Em meio aos desacertos, à falta de planejamento e ao negacionismo, surge, no coração do governo federal, um sinal de lucidez em relação à pandemia que já matou mais de 200 mil brasileiros. Recuperado da doença, o vice-presidente da República, general Hamilton Mourão, veio a público defender a vacina. Mais do que isso, declarou que entrará na fila para receber a imunização. São afirmações que, em um contexto normal, nem sequer mereceriam destaque. No Brasil de 2021, contaminado pelo vírus e pela radicalização política, a reafirmação do óbvio, porém, adquire status de novidade e alimenta esperanças dos que se alinham à razão e à ciência. Mais ainda quando o autor dessas declarações é um dos mais relevantes membros de um governo que frequentemente debocha do novo coronavírus e dos esforços para encontrar uma prevenção efetiva contra a sua proliferação.
Já acostumado aos atalhos e às armadilhas da vida política, Mourão, ex-militar de larga experiência nas Forças Armadas, vem manifestando reiteradas vezes, ao longo do mandato para o qual foi eleito, posições divergentes das do presidente Jair Bolsonaro. No caso da pandemia, essa é uma postura que deve ser saudada. Vindo de quem veio, significa um estímulo à adesão, quando as vozes contrárias à vacina adquirem um volume inédito e preocupante, não apenas no Brasil, mas em todo o mundo.
É obrigação de cada um zelar para que os grupos de maior risco efetivamente recebam antes a imunização
Ao mesmo tempo, enquanto cidadãos de dezevvnas de países já estão sendo vacinados, o Brasil desperdiça tempo, energia e vidas em debates contraproducentes e obsoletos.
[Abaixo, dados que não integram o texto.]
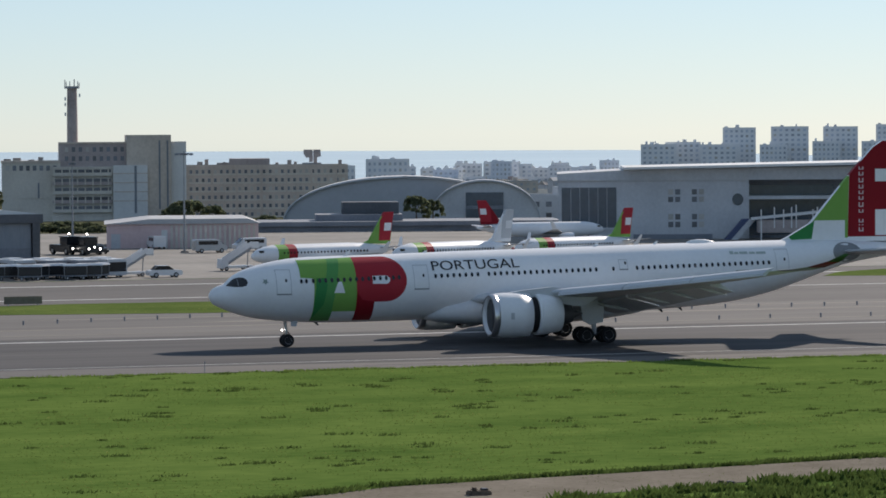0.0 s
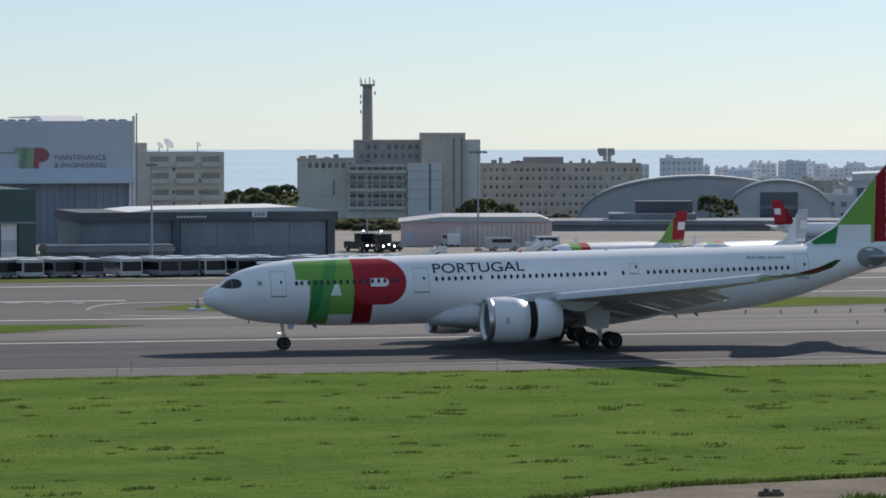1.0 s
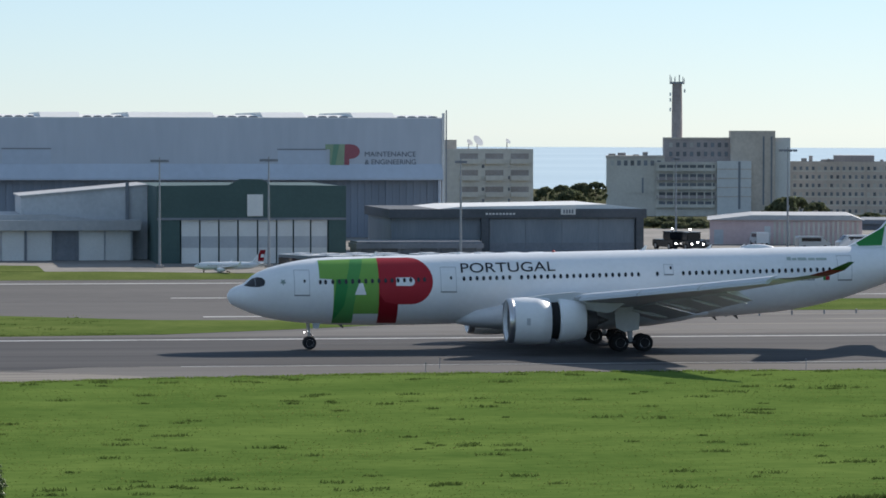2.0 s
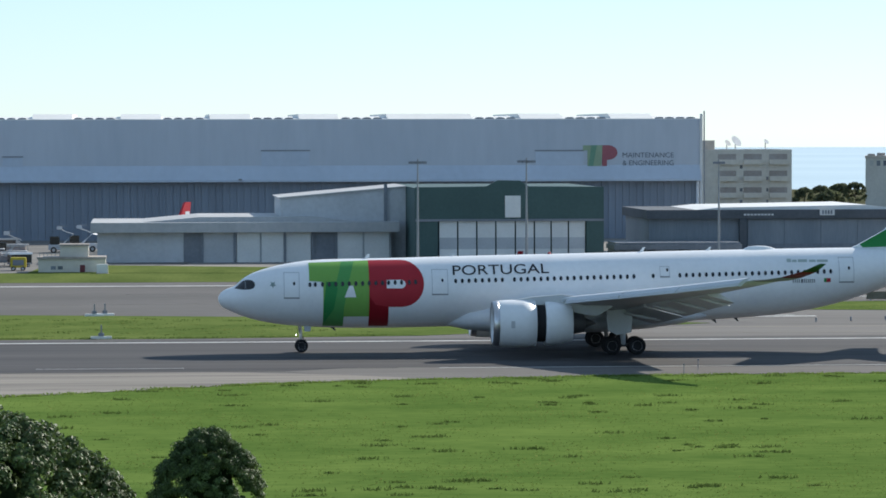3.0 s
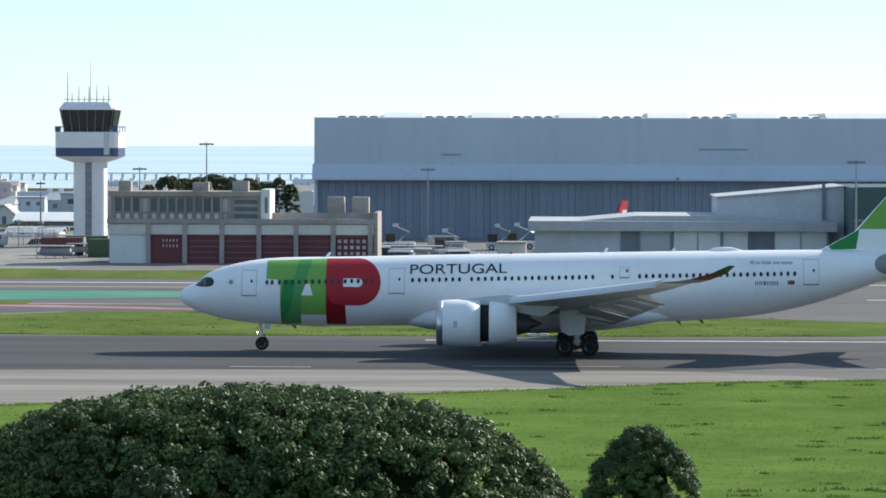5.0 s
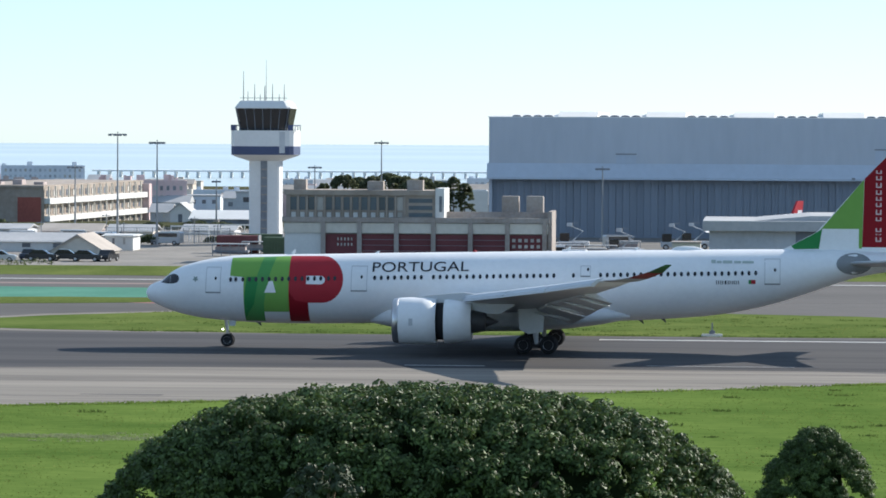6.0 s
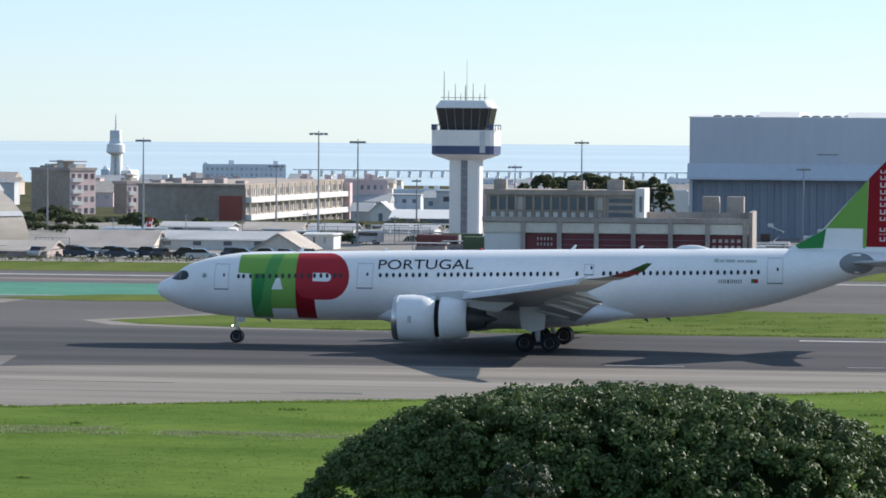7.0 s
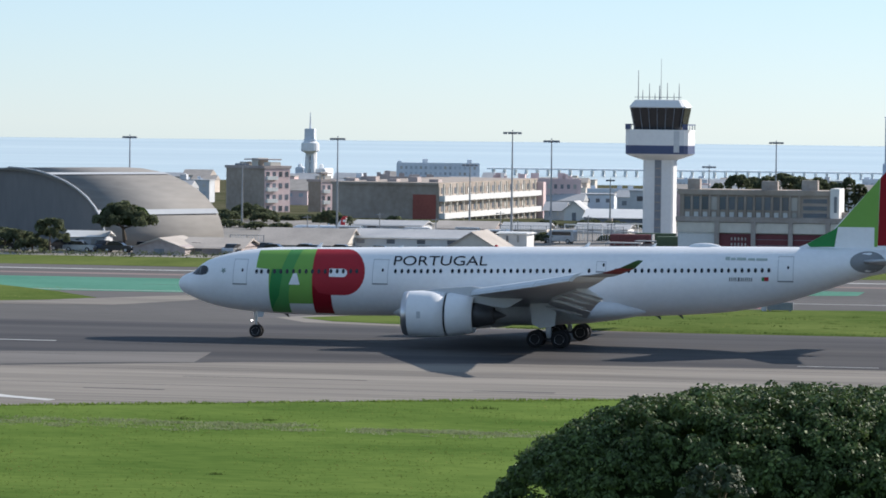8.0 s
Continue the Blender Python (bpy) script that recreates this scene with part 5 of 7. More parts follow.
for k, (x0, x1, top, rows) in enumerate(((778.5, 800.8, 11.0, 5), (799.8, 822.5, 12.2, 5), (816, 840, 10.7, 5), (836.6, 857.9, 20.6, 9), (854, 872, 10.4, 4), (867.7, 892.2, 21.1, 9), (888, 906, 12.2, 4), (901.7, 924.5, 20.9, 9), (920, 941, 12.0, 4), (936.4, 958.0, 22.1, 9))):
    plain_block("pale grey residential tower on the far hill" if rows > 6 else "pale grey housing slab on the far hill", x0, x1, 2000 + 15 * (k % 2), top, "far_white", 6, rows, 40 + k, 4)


rnd = random.Random(19)
x = 700.0
while x < 842:
    wide = rnd.uniform(8, 15)
    plain_block("pale housing block on the far hillside", x, x + wide, 2260 + rnd.uniform(-12, 12), rnd.uniform(-6.0, -1.2) + (2.0 if 745 < x < 775 else 0), rnd.choice(("far_white", "far_white", "far_grey")), max(2, int(wide / 3.5)), 4, rnd.randrange(999), rnd.choice((1, 2, 3)))
    x += wide * rnd.uniform(0.9, 1.05)

# pale low roofs of the far quarter between the towers
rnd = random.Random(77)
x0, x1, low = 646.02, 1003.35, -12.51
x = x0
while x < x1:
    wide = rnd.uniform(7, 18)
    top = low + rnd.uniform(-1.0, 3.2) + 3.0 * (x - x0) / (x1 - x0)
    plain_block("hazy white housing block in the far quarter", x, x + wide, 2150 + rnd.uniform(-30, 30), top, rnd.choice(("far_white", "far_white", "far_grey")), max(2, int(wide / 4)), 2, rnd.randrange(999), rnd.choice((0, 1, 2)))
    x += wide * rnd.uniform(0.75, 1.3)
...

Correr atrás de seringas em janeiro de 2021, quando as primeiras notícias sobre a gravidade da pandemia começaram a surgir no início de 2020, é atestado de incompetência. A omissão oficial fere um direito básico, não daqueles que optaram pelo caminho das trevas, mas de quem, assim como Mourão, entende que, no caso da covid-19, a vacina é um tema no qual o coletivo prepondera, sem que isso acarrete prejuízo ideológico a simpatizantes de qualquer corrente de pensamento. Trata-se, mais uma vez, de um debate no qual as vozes da ciência e do bom senso deveriam ser ouvidas em primeiríssimo lugar.
Em suas declarações, Mourão tocou em um outro ponto fundamental, o respeito aos critérios estabelecidos para vacinar. O país do jeitinho e do carteiraço terá, mais uma vez, uma oportunidade histórica de apagar essas marcas que, infelizmente, se tornaram parte da sua identidade cultural. Furar filas e usar cargos de poder para levar vantagem são distorções que não podem mais ser toleradas. Nesse sentido, é obrigação de cada um zelar para que os grupos de maior risco efetivamente recebam antes a imunização, sem margem para exceções injustificáveis.